**Task prompt:** Copy exactly the block of lines between the one containing "scene.view_settings.use_white_balance |= len(values)" and the one containing "scene.view_settings.keyframe_insert(path, frame=frame(t))", inclusive.

__________________________________________________

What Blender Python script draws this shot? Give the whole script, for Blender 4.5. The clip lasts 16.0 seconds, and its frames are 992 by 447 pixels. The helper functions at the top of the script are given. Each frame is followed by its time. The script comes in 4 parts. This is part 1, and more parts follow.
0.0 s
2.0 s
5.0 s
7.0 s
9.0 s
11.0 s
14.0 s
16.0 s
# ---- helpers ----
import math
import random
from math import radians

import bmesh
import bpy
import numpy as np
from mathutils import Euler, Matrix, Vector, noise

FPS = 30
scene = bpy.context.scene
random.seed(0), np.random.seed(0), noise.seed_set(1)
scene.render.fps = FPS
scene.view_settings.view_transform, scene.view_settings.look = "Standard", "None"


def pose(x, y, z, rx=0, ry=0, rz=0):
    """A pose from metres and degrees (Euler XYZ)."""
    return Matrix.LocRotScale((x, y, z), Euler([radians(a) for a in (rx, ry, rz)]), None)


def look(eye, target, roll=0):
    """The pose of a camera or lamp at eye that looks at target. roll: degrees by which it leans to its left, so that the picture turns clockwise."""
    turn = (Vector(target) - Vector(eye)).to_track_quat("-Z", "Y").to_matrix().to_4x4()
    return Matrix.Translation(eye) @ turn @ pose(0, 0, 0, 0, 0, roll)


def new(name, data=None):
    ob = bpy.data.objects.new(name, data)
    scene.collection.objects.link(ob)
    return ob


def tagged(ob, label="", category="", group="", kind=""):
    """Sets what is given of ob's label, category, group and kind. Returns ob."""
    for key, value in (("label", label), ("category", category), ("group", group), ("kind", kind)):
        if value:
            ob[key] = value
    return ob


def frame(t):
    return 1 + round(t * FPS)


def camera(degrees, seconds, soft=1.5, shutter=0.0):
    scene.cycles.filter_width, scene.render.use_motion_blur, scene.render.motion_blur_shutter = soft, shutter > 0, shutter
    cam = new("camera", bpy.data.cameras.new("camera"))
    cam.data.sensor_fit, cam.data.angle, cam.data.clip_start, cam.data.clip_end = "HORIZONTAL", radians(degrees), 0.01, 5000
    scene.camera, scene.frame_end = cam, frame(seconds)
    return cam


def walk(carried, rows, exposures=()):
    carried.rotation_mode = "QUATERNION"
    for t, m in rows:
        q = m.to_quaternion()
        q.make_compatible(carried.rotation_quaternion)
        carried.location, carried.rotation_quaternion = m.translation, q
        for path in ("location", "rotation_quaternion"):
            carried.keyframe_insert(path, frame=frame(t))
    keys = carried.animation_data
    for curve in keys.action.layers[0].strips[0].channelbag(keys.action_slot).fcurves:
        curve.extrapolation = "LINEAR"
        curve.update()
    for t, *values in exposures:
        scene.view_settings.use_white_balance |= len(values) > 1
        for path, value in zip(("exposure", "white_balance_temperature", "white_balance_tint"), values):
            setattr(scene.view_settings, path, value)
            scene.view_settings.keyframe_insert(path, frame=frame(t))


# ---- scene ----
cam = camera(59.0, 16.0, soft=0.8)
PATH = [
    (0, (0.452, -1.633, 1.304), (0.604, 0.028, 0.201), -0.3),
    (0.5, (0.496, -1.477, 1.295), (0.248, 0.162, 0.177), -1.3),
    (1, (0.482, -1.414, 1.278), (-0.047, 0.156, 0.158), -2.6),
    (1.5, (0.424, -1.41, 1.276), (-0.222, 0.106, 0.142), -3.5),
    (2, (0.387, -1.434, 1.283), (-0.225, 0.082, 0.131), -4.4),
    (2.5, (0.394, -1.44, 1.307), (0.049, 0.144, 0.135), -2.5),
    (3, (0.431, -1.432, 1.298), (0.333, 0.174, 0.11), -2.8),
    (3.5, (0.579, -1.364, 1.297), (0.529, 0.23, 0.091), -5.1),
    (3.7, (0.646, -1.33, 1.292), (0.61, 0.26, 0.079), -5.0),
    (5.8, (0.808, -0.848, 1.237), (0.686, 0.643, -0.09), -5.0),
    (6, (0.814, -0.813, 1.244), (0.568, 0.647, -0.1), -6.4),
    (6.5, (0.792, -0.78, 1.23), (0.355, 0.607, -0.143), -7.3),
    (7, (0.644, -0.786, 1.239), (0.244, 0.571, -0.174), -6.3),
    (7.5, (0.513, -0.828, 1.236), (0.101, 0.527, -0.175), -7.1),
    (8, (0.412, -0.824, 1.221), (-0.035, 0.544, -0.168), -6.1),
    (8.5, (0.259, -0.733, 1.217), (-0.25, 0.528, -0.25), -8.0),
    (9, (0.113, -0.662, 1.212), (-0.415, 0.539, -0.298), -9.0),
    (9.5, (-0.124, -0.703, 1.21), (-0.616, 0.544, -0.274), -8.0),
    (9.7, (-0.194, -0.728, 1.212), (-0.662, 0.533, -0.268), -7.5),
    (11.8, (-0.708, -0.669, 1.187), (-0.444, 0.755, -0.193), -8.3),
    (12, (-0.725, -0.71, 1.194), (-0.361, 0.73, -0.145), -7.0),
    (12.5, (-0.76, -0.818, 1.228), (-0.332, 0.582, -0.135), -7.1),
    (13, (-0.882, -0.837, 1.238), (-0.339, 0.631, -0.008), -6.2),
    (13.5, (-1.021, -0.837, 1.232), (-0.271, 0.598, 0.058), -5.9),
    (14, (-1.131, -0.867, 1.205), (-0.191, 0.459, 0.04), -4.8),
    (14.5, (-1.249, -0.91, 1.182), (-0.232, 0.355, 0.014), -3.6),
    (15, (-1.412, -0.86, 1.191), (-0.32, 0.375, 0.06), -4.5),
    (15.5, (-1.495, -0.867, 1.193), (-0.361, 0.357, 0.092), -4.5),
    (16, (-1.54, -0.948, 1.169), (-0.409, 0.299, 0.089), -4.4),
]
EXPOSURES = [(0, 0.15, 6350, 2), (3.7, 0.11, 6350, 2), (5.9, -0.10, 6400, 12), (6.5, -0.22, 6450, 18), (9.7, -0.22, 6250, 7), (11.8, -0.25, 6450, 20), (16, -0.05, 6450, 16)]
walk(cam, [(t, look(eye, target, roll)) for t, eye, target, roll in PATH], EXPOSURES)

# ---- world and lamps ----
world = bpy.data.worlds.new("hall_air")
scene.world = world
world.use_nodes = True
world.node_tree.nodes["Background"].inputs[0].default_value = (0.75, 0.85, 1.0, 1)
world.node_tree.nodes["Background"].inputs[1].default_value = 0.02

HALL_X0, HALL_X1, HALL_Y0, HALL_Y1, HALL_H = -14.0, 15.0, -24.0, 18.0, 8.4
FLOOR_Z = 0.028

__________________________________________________

**Result:**
        scene.view_settings.use_white_balance |= len(values) > 1
        for path, value in zip(("exposure", "white_balance_temperature", "white_balance_tint"), values):
            setattr(scene.view_settings, path, value)
            scene.view_settings.keyframe_insert(path, frame=frame(t))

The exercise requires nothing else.